“Buckyballs” Magnets Are Not a Toy – Keep Them Away From Young Children


Buckyballs and Buckycubes are strong, small, rare earth magnets that are marketed as desk toys for adults that are fun to fidget with and have been known to relieve stress. However, according to a press release by the U.S. Consumer Product Safety Commission (CPSC), children are swallowing these magnets, and the consequences are severe.

When the small magnets get in the hands of a child and they are swallowed, the magnets can attract to each other causing damage to the intestinal walls. The result can be serious injuries, such as small holes in the stomach and intestines, intestinal blockage, blood poisoning and even death. Surgery is most likely required to remove the magnets or small pieces of magnet.

The Los Angeles Times reported Tuesday that a 3-year-old Oregon child underwent surgery to remove 37 magnets the girl had swallowed and snapped together inside her stomach, resembling a bracelet.
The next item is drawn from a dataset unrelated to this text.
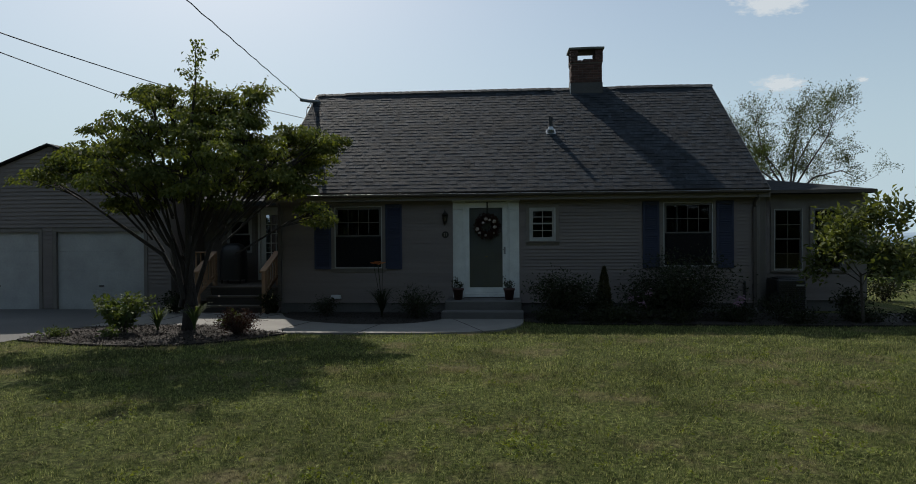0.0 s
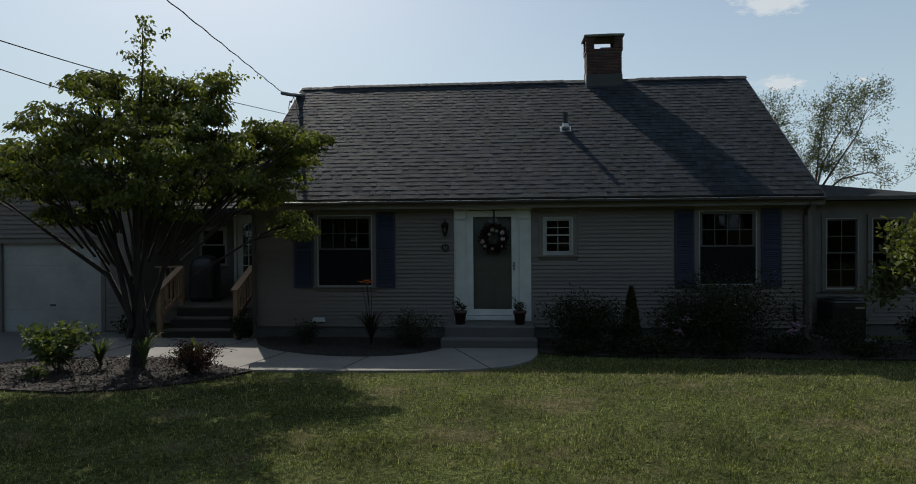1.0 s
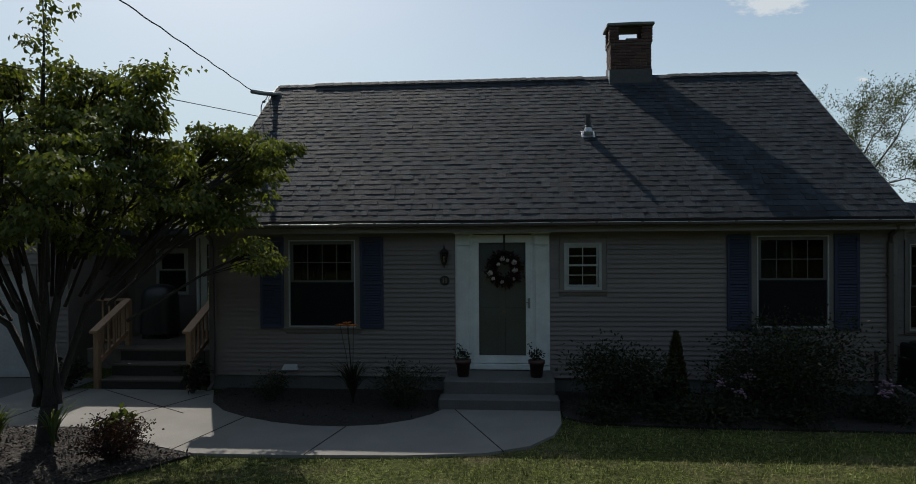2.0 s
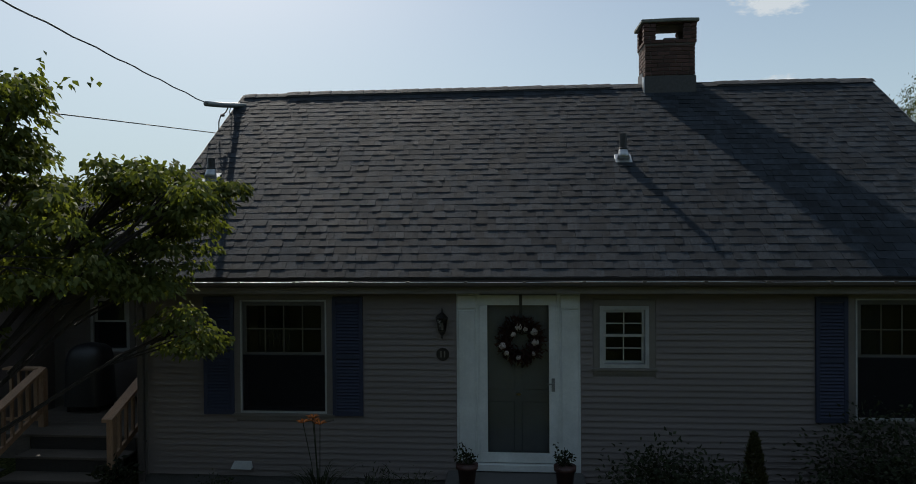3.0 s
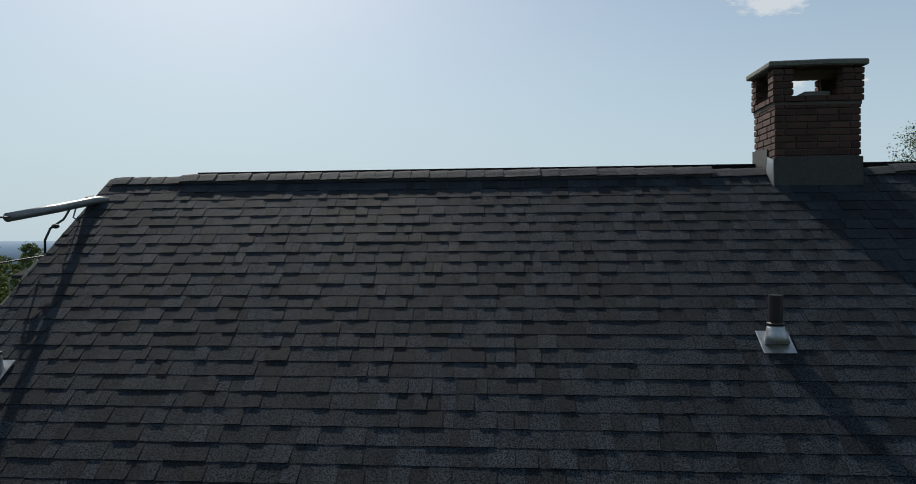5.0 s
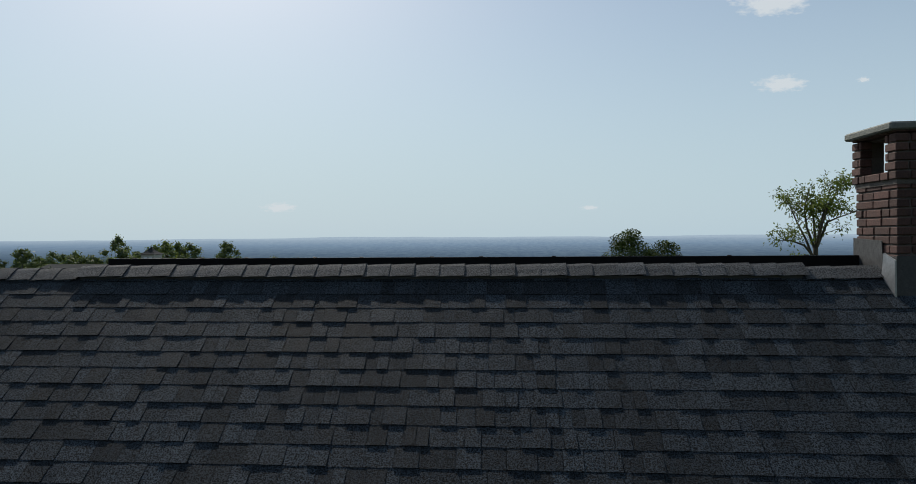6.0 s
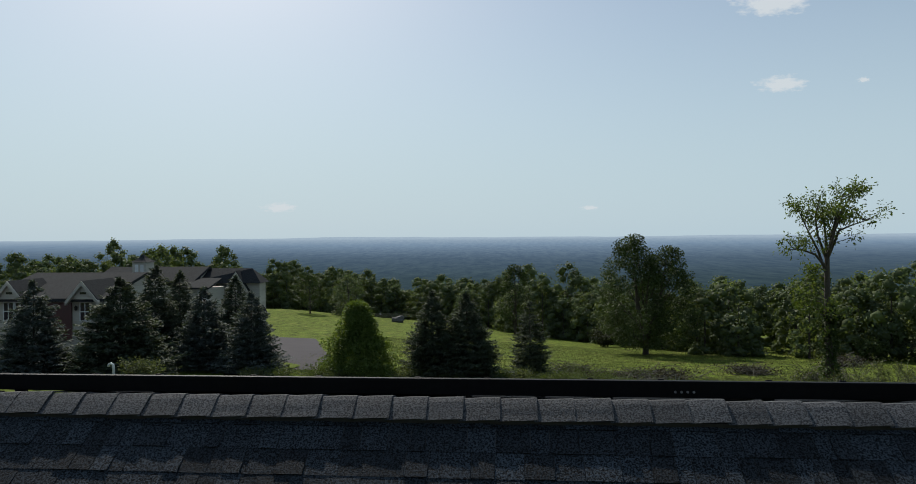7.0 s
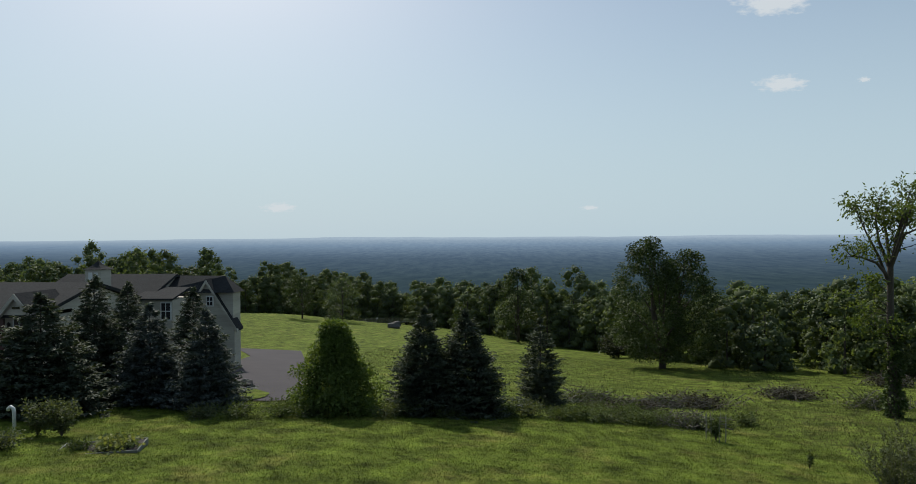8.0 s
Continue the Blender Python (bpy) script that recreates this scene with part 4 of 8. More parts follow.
cable("thick twisted black service cable to the roof mast", [(-5.431, 16.693, 5.428), (-4.0, 2.6, 5.12), (-1.9, -12, 6.0)], 0.009, 0.007)
cable("thin black telephone cable to the house gable", [(-5.60, 17.35, 5.07), (-5.92, 10.7, 4.42), (-6.15, 7.4, 4.30), (-6.5, 2, 4.34), (-7.6, -14, 6.0)], 0.008)
cable("thin black overhead cable passing behind the tree", [(-5.60, 17.35, 3.95), (-5.99, 9.7, 4.01), (-6.16, 7.4, 4.07), (-6.5, 2, 4.3), (-7.6, -14, 5.6)], 0.007)


# ---- chimney ----
def chimney():
    c = thing("chimney", "red brick chimney with stone cap and lead flashing", "chimney", (0, 0, 0))
    x0, x1, y0, y1 = 1.72, 2.56, 18.06, 18.62
    part("core", Geo().box(x0 + 0.012, x1 - 0.012, y0 + 0.012, y1 - 0.012, 5.4, 6.535).box(x0 - 0.005, x1 + 0.005, y0 - 0.005, y1 + 0.005, 6.535, 6.60), MORTAR, c)
    bl, bh, bd, jt = 0.198, 0.057, 0.09, 0.011
    meshes = {}

    def brick(x, y, z, along, length, half=False):
        key = (along, round(length, 3), int(z * 1000) % 3)
        if key not in meshes:
            g = Geo()
            if along == "x":
                g.box(0, length, 0, bd, 0, bh)
            else:
                g.box(0, bd, 0, length, 0, bh)
            meshes[key] = g.mesh("brick", BRICK, bevel=0.005)
        w = 0.0025
        part("brick", meshes[key], None, c, at=pose(x + random.uniform(-w, w), y + random.uniform(-w, w), z, 0, 0, random.uniform(-0.5, 0.5)))

    z, k = 5.62, 0
    while z < 6.92:
        e = 0.022 if z > 6.53 else 0.0
        a0, a1, b0, b1 = x0 - e, x1 + e, y0 - e, y1 + e
        opened = 6.60 < z < 6.86
        for along, lo, hi, faces in (("x", a0, a1, ((b0, 1), (b1 - bd, 0))), ("y", b0 + (0 if k % 2 else bd + jt), b1 - (0 if k % 2 else bd + jt), ((a0, 2), (a1 - bd, 3)))):
            if along == "x" and k % 2:
                lo, hi = lo + bd + jt, hi - bd - jt
            for other, side in faces:
                spans = [(lo, hi)]
                if opened and side != 3:
                    near, past = ((a0 + 0.20, a1 - 0.21) if along == "x" else (b0 + 0.14, b1 - 0.13))
                    spans = [(lo, near), (past, hi)]
                if z < 5.99 and side != 2:
                    spans = []
                for p, stop in spans:
                    first = True
                    while p < stop - 0.02:
                        ln = min(bl * (0.5 if first and (k // 2) % 2 else 1.0), stop - p)
                        first = False
                        if stop - p - ln < 0.05:
                            ln = stop - p
                        brick(*((p, other, z) if along == "x" else (other, p, z)), along, ln)
                        p += ln + jt
        z += bh + jt
        k += 1
    for px in ((x0 - 0.008, x0 + 0.165), (x1 - 0.175, x1 + 0.008)):
        for py in ((y0 - 0.008, y0 + 0.105), (y1 - 0.095, y1 + 0.008)):
            part("pier_core", Geo().box(*px, *py, 6.6005, 6.8945), MORTAR, c)
    part("pier_core", Geo().box(x1 - 0.06, x1 + 0.006, y0 + 0.1055, y1 - 0.0955, 6.6005, 6.8945), MORTAR, c)
    part("lintel", Geo().box(x0 + 0.07, x1 - 0.07, y0 + 0.07, y1 - 0.07, 6.895, 6.925), MORTAR, c)
    part("flue_lip", Geo().box(x0 + 0.34, x0 + 0.60, y0 + 0.12, y1 - 0.12, 6.60, 6.70), CONCRETE, c, bevel=0.01)
    cap = Geo()
    ov = 0.065
    cap.prism([(x0 - ov, y0 - 0.03), (x1 - 0.3, y0 - ov), (x1 + ov, y0 - 0.04), (x1 + ov - 0.02, y1 + ov), (x0 + 0.3, y1 + ov + 0.01), (x0 - ov - 0.01, y1 + 0.04)], 6.925, 6.985)
    part("cap", cap, SLATE, c, "rough stone chimney cap", bevel=0.012)
    fl = Geo()
    for x in (x0 - 0.012, x1 + 0.004):
        fl.add([(xx, y, z) for xx in (x, x + 0.008) for y, z in ((y0 - 0.02, 5.62), (y0 - 0.01, 6.0), (y0 + 0.17, 6.02), (y0 + 0.18, 6.12), (y1 + 0.02, 6.14), (y1 + 0.02, 5.74), (18.3, 5.9))],
               [(0, 1, 2, 3, 4, 5, 6), (13, 12, 11, 10, 9, 8, 7)] + [(i, 7 + i, 7 + (i + 1) % 7, (i + 1) % 7) for i in range(7)])
    fl.box(x0 - 0.012, x1 + 0.012, y0 - 0.014, y0 - 0.006, 5.6, 6.01)
    part("flashing", fl, LEAD, c, "dented grey lead flashing")
    part("corner_flashing", Geo().add([(x0 - 0.018, y0 - 0.03, 5.62), (x0 - 0.018, y0 + 0.03, 5.66), (x0 - 0.018, y0 + 0.16, 5.80), (x0 - 0.018, y0 + 0.12, 6.03), (x0 - 0.018, y0 - 0.02, 5.98), (x0 - 0.030, y0 - 0.03, 5.62), (x0 - 0.030, y0 + 0.03, 5.66), (x0 - 0.030, y0 + 0.16, 5.80), (x0 - 0.030, y0 + 0.12, 6.03), (x0 - 0.030, y0 - 0.02, 5.98)], [(0, 1, 2, 3, 4), (9, 8, 7, 6, 5)] + [(i, 5 + i, 5 + (i + 1) % 5, (i + 1) % 5) for i in range(5)]), ALU, c, "bright dented metal corner flashing")
    return c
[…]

She is expected to recover after repair to the tears in her lower intestine and stomach. Last year, a sixth-grader in California underwent surgery after swallowing eight of the magnets.
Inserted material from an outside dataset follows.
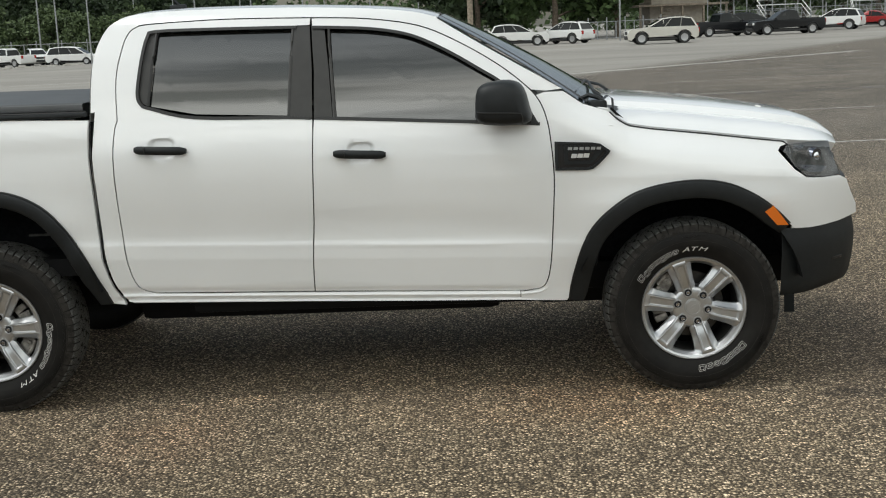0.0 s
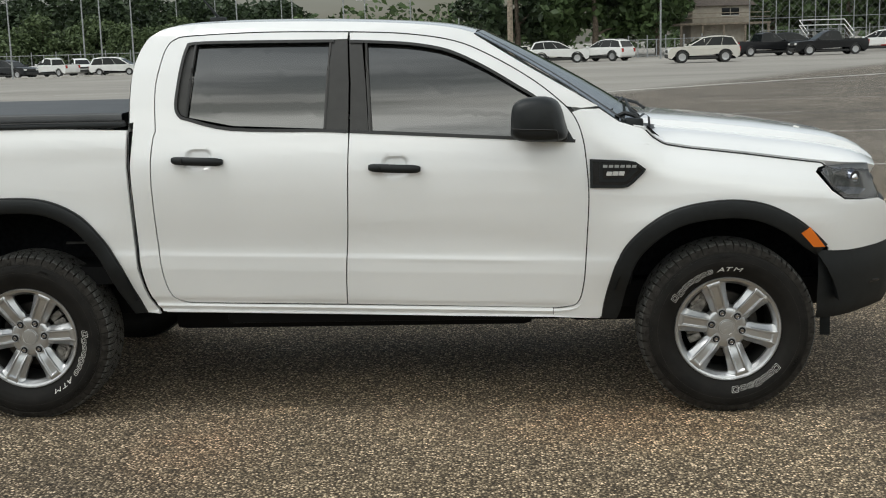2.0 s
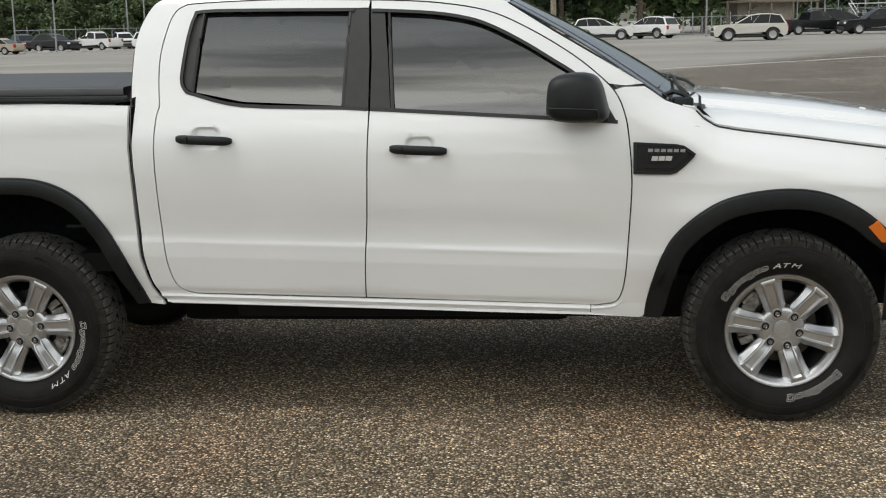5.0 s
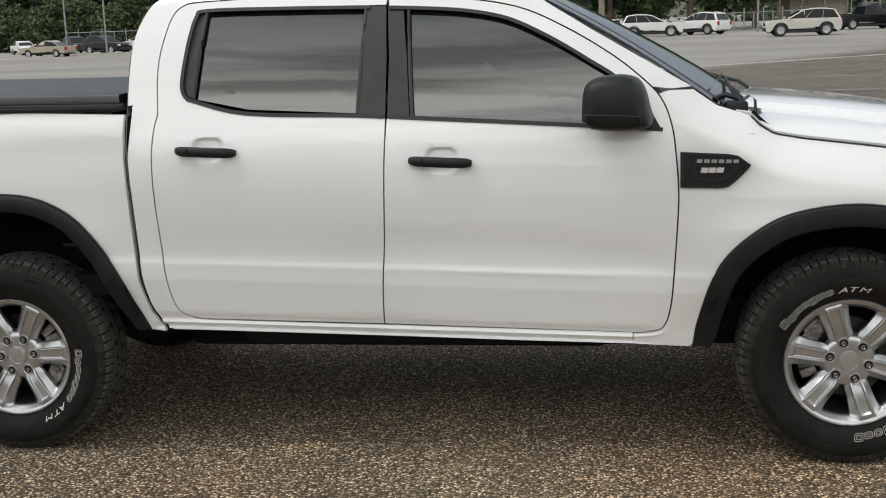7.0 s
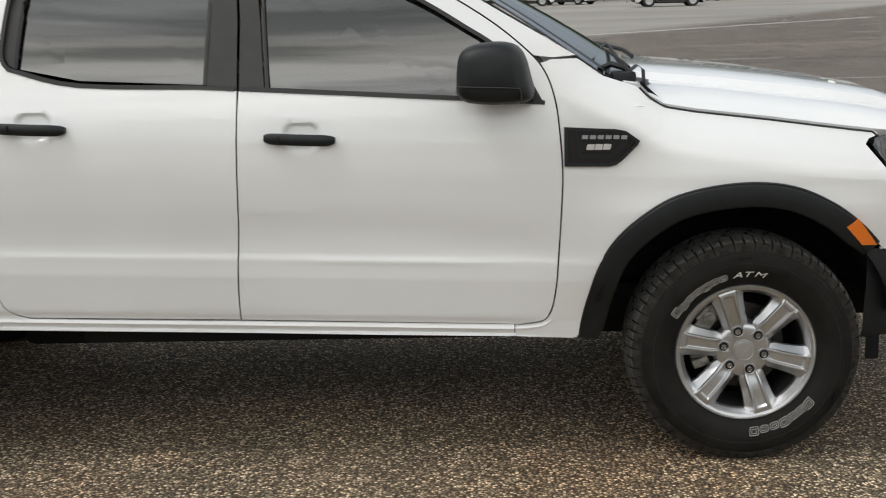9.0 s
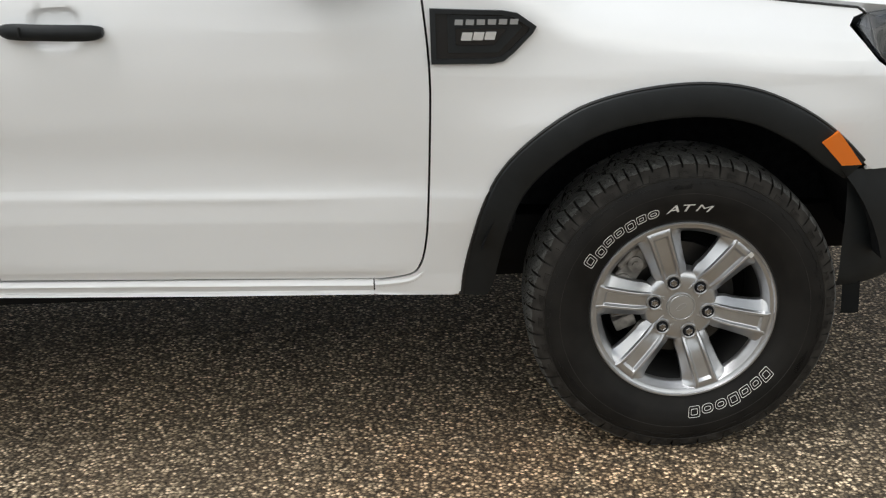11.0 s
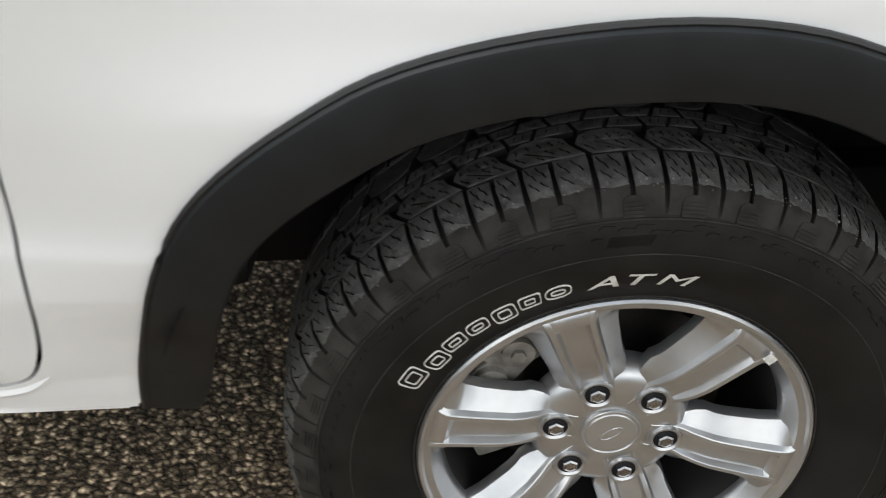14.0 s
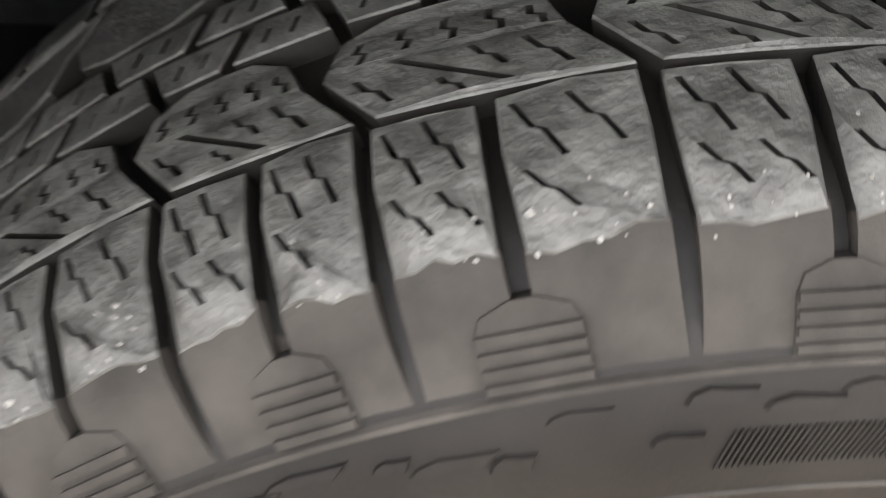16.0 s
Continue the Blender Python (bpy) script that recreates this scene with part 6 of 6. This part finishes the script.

After learning of the injuries to the 3-year-old child, the company is once again warning consumers that the magnets are not toys. The company provides a video on their website to remind its “fans and customers that Buckyballs and Buckycubes are NOT toys and are NOT for children.” The company also adds that there are five similar warnings on the boxes of the products and warnings on its website and at retailer stores where Buckyballs and Buckycubes are sold.

The Buckyballs magnets were voluntarily recalled by the company in May 2010 after the U.S. Consumer Product Safety Commission (CPSC) warned of a swallowing hazard to young children.

The CPSC reports it has received 22 incidents involving the magnets and children from June 2009 to October 2011. 17 of the incidents involved magnet ingestion and 11 required surgical removal of the magnets.

“We want parents to be aware of the danger associated with these innocent looking magnets,” said CPSC Chairman Inez Tenenbaum in the press release. “The potential for serious injury and death if multiple magnets are swallowed demands that parents and medical professionals be aware of this hidden hazard and know how to treat a child in distress..

The CPSC reports that young teens use the magnets to mimic tongue piercings, and issued a video alerting children and young teens of the dangers of swallowing the magnets. The video is made by a child and is meant to appeal to children explaining what can happen if the magnets are swallowed.

Buckyballs released the following statement on its website:
“Buckyballs was saddened to learn that a 3-year old girl in Oregon had swallowed high-powered magnets but we are relieved that she is expected to make a full recovery. This unfortunate incident underscores the fact that Buckyballs and Buckycubes are for adults. They are not toys and are not intended for children. We urge all consumers to read and comply with the warnings we place on all our products, on our website and in stores. Please keep these products out of the hands and reach of all children.”